▼

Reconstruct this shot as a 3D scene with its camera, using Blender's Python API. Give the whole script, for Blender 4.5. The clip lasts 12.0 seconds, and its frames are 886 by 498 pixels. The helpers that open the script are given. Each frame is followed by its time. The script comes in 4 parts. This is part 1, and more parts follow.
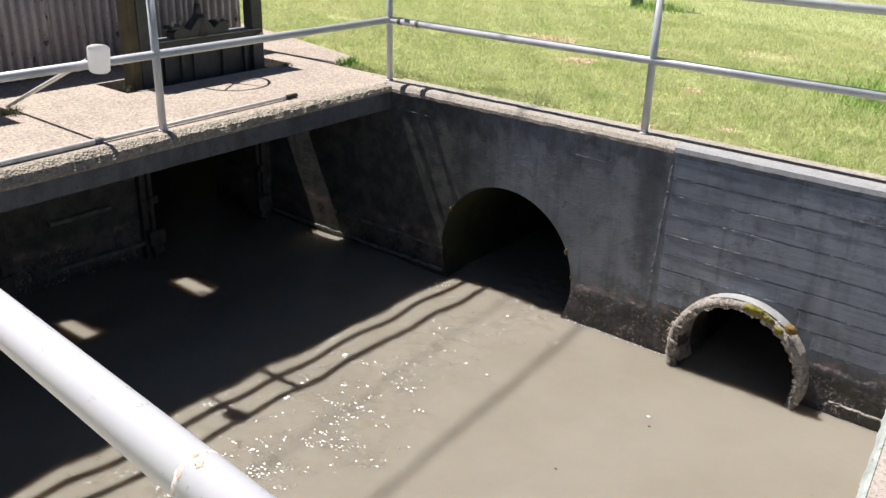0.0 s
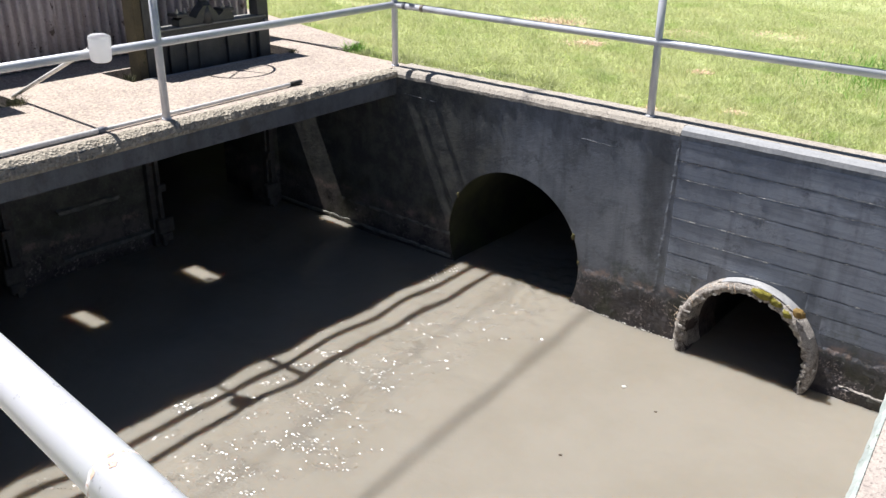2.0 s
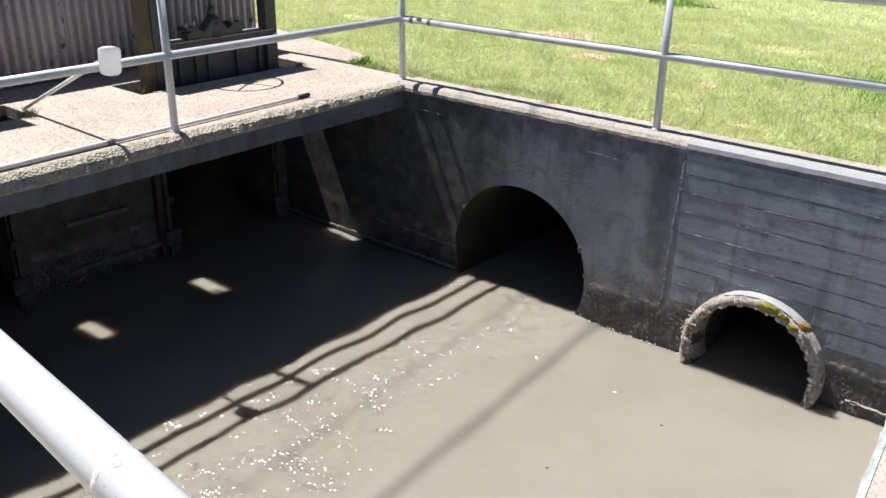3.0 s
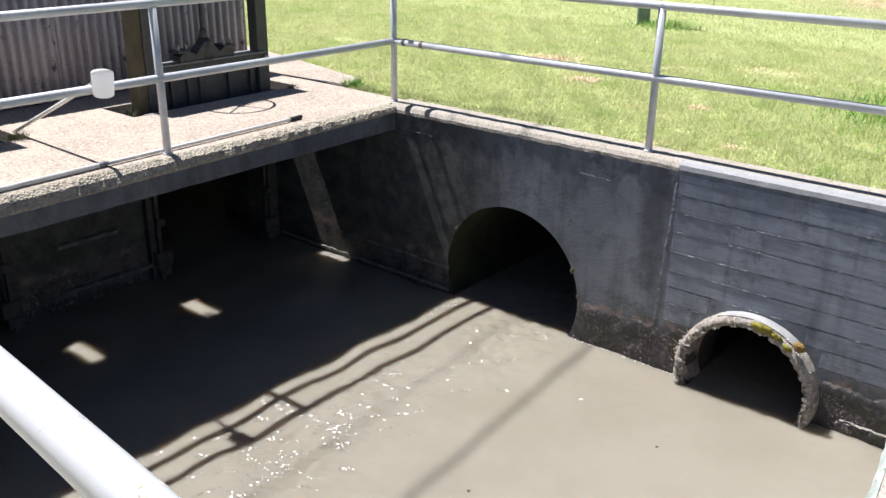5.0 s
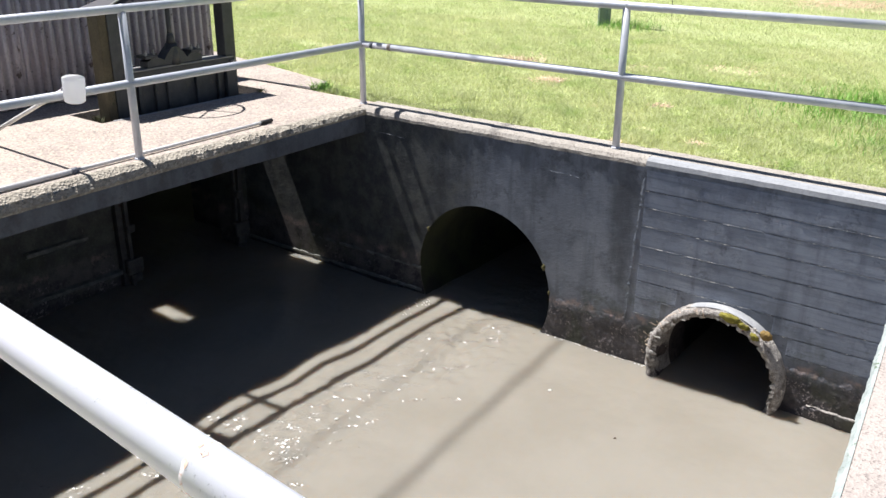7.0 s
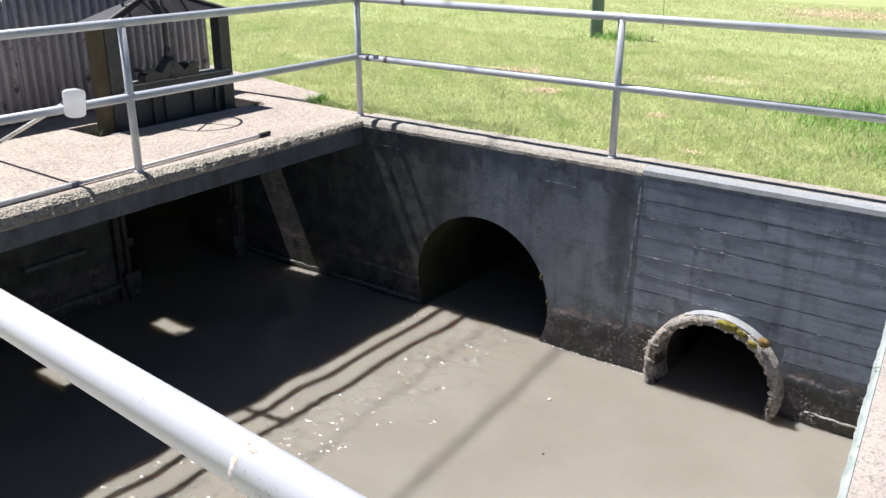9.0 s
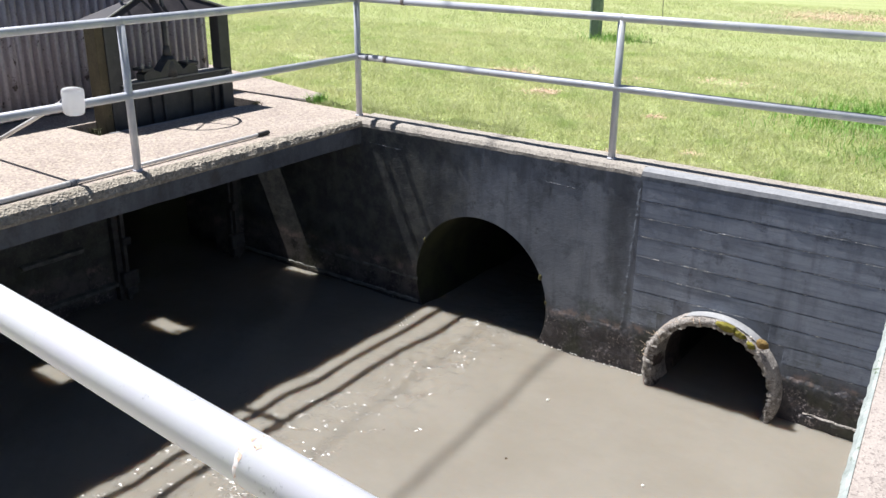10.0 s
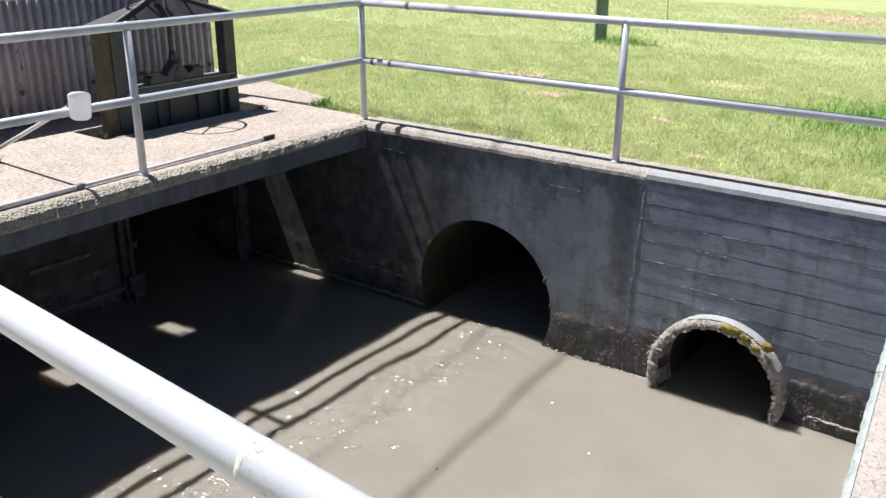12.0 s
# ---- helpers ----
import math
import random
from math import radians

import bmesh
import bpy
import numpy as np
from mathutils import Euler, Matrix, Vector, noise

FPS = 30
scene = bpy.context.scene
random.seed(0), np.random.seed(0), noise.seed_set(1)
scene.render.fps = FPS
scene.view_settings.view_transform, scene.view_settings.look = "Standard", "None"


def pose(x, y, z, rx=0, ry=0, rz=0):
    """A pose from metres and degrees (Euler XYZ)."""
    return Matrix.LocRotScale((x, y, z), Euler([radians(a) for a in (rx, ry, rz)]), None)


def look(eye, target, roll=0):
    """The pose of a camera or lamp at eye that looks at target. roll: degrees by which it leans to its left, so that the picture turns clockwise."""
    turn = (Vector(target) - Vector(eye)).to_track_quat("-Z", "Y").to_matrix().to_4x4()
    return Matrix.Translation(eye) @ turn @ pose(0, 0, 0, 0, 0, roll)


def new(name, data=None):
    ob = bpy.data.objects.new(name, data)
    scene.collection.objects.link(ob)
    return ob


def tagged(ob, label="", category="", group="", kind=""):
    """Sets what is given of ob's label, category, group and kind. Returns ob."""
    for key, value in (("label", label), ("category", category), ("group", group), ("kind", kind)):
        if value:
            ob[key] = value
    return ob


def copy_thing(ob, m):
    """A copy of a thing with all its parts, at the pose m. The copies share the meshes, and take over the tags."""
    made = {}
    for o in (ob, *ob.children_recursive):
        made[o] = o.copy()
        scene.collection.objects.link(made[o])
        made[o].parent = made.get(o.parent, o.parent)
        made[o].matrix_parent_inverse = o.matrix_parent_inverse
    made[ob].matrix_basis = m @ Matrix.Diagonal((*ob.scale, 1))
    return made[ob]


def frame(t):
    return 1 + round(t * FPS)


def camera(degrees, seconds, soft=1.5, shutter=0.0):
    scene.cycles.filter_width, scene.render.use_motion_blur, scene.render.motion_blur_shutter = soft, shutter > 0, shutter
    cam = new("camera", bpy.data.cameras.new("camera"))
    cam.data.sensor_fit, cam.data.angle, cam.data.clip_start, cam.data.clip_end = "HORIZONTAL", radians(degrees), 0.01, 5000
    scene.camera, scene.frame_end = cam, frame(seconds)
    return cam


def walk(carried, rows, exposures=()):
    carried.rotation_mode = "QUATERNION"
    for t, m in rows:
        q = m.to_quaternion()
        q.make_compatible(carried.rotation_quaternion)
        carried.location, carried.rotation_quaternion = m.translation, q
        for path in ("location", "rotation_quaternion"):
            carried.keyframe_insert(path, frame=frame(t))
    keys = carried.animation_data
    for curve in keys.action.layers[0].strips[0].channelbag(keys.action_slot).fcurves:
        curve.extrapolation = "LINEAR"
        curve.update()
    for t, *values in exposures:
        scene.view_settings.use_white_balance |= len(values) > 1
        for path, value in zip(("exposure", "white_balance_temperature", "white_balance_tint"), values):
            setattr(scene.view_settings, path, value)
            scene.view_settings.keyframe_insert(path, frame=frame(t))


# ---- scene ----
cam = camera(53.5, 12.0, soft=1.5)
PATH = [
    (0, (5.411, -5.956, 1.772), (4.267, -4.513, 0.991), 1.6),
    (0.5, (5.458, -5.865, 1.768), (4.253, -4.49, 0.959), 1.0),
    (1, (5.465, -5.861, 1.765), (4.305, -4.463, 0.93), 0.2),
    (1.5, (5.462, -5.86, 1.773), (4.31, -4.453, 0.942), 0.3),
    (2, (5.472, -5.87, 1.771), (4.305, -4.464, 0.958), 0.6),
    (2.5, (5.481, -5.872, 1.765), (4.298, -4.472, 0.965), 0.4),
    (3, (5.49, -5.879, 1.769), (4.302, -4.474, 0.984), 0.6),
    (5, (5.451, -5.9, 1.771), (4.272, -4.463, 1.03), 0.7),
    (5.5, (5.427, -5.911, 1.767), (4.253, -4.467, 1.035), 1.4),
    (6, (5.434, -5.929, 1.768), (4.276, -4.478, 1.024), 1.2),
    (6.5, (5.45, -5.972, 1.767), (4.315, -4.5, 1.028), 0.7),
    (8.5, (5.428, -6.084, 1.769), (4.334, -4.573, 1.048), 0.3),
    (9, (5.427, -6.078, 1.769), (4.32, -4.57, 1.062), 0.1),
    (9.5, (5.422, -6.074, 1.766), (4.319, -4.561, 1.063), 0.2),
    (10, (5.416, -6.08, 1.761), (4.313, -4.568, 1.056), 0.4),
    (10.5, (5.422, -6.085, 1.766), (4.313, -4.578, 1.061), 0.3),
    (11, (5.431, -6.086, 1.77), (4.321, -4.577, 1.068), 0.3),
    (11.5, (5.433, -6.09, 1.773), (4.321, -4.582, 1.073), 0.2),
    (12, (5.432, -6.086, 1.77), (4.317, -4.58, 1.071), 0.2),
]
EXPOSURES = [(0, 0.48, 6700, 10), (1, 0.60, 6450, 10), (2.5, 0.68, 6400, 10), (5.5, 0.74, 6350, 10), (6.5, 0.75, 6300, 10), (9.5, 0.60, 6250, 10), (12, 0.60, 6250, 10)]
walk(cam, [(t, look(eye, target, roll)) for t, eye, target, roll in PATH], EXPOSURES)

# ---- light ----
SLOPE_X, SLOPE_Y = 0.458, 0.032          # run of the sunlight per metre of fall
sun = new("sun", bpy.data.lights.new("sun", "SUN"))
sun.data.energy, sun.data.angle, sun.data.color = 5.0, radians(0.53), (1.0, 0.975, 0.95)
sun.matrix_world = look((0, 0, 10), (SLOPE_X * 10, SLOPE_Y * 10, 0))
world = bpy.data.worlds.new("sky")
scene.world = world
world.use_nodes = True
sky = world.node_tree.nodes.new("ShaderNodeTexSky")
sky.sky_type, sky.sun_disc = "NISHITA", False
sky.sun_elevation = math.atan2(1, math.hypot(SLOPE_X, SLOPE_Y))
sky.sun_rotation = math.atan2(-SLOPE_X, -SLOPE_Y)
sky.air_density, sky.dust_density, sky.ozone_density = 0.55, 0.2, 1.0
world.node_tree.links.new(sky.outputs[0], world.node_tree.nodes["Background"].inputs[0])
world.node_tree.nodes["Background"].inputs[1].default_value = 0.05

# ---- plan ----
WATER = -1.712
WALL_END = 4.72                        # inner face of the side wall
JOINT_X = 2.84                         # where the smooth wall meets the board-marked one
SLAB_T = 0.25
P1 = (1.372, -1.404, 0.706)              # big culvert: x, z, radius
P2 = (3.558, -1.540, 0.530)            # small culvert, outside of its collar
SLOT_X = (-1.765, -1.29)               # light holes through the recess floor
SLOTS_Y = ((-1.84, -1.70), (-0.135, -0.012))
RECESS = (-1.80, -1.30, -1.87, -0.005)  # sunk bay in which a gate stands
GATE_STEP = -2.82
RAIL_H, MID_H, PIPE_R = 1.075, 0.555, 0.03


# ---- materials ----
def nodes_of(name):
    m = bpy.data.materials.new(name)
    m.use_nodes = True
    t = m.node_tree
    return m, t, t.nodes["Principled BSDF"]


def add(t, kind, **values):
    n = t.nodes.new(kind)
    for k, v in values.items():
        n.inputs[k].default_value = v
    return n


def coords(t):
    return t.nodes.new("ShaderNodeTexCoord").outputs["Object"]


def noise_at(t, where, scale, detail=6.0, rough=0.6, stretch=None):
    if stretch:
        s = t.nodes.new("ShaderNodeMapping")
        s.inputs["Scale"].default_value = stretch
        t.links.new(where, s.inputs["Vector"])
        where = s.outputs["Vector"]
    n = add(t, "ShaderNodeTexNoise", Scale=scale, Detail=detail, Roughness=rough)
    t.links.new(where, n.inputs["Vector"])
    return n.outputs["Fac"]


def span(t, value, low, high, a=0.0, b=1.0):
    n = t.nodes.new("ShaderNodeMapRange")
    n.interpolation_type = "SMOOTHSTEP"
    for k, v in zip(("From Min", "From Max", "To Min", "To Max"), (low, high, a, b)):
        n.inputs[k].default_value = v
    t.links.new(value, n.inputs["Value"])
    return n.outputs["Result"]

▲

## Your task
Exactly reproduce the run of lines from the start of the listing through the line with "return Matrix.LocRotScale((x, y, z), Euler([radians(a)", inclusive; pictures are not copied.

## The completed task
Reconstruct this shot as a 3D scene with its camera, using Blender's Python API. Give the whole script, for Blender 4.5. The clip lasts 12.0 seconds, and its frames are 886 by 498 pixels. The helpers that open the script are given. Each frame is followed by its time. The script comes in 4 parts. This is part 1, and more parts follow.
0.0 s
2.0 s
3.0 s
5.0 s
7.0 s
9.0 s
10.0 s
12.0 s
# ---- helpers ----
import math
import random
from math import radians

import bmesh
import bpy
import numpy as np
from mathutils import Euler, Matrix, Vector, noise

FPS = 30
scene = bpy.context.scene
random.seed(0), np.random.seed(0), noise.seed_set(1)
scene.render.fps = FPS
scene.view_settings.view_transform, scene.view_settings.look = "Standard", "None"


def pose(x, y, z, rx=0, ry=0, rz=0):
    """A pose from metres and degrees (Euler XYZ)."""
    return Matrix.LocRotScale((x, y, z), Euler([radians(a) for a in (rx, ry, rz)]), None)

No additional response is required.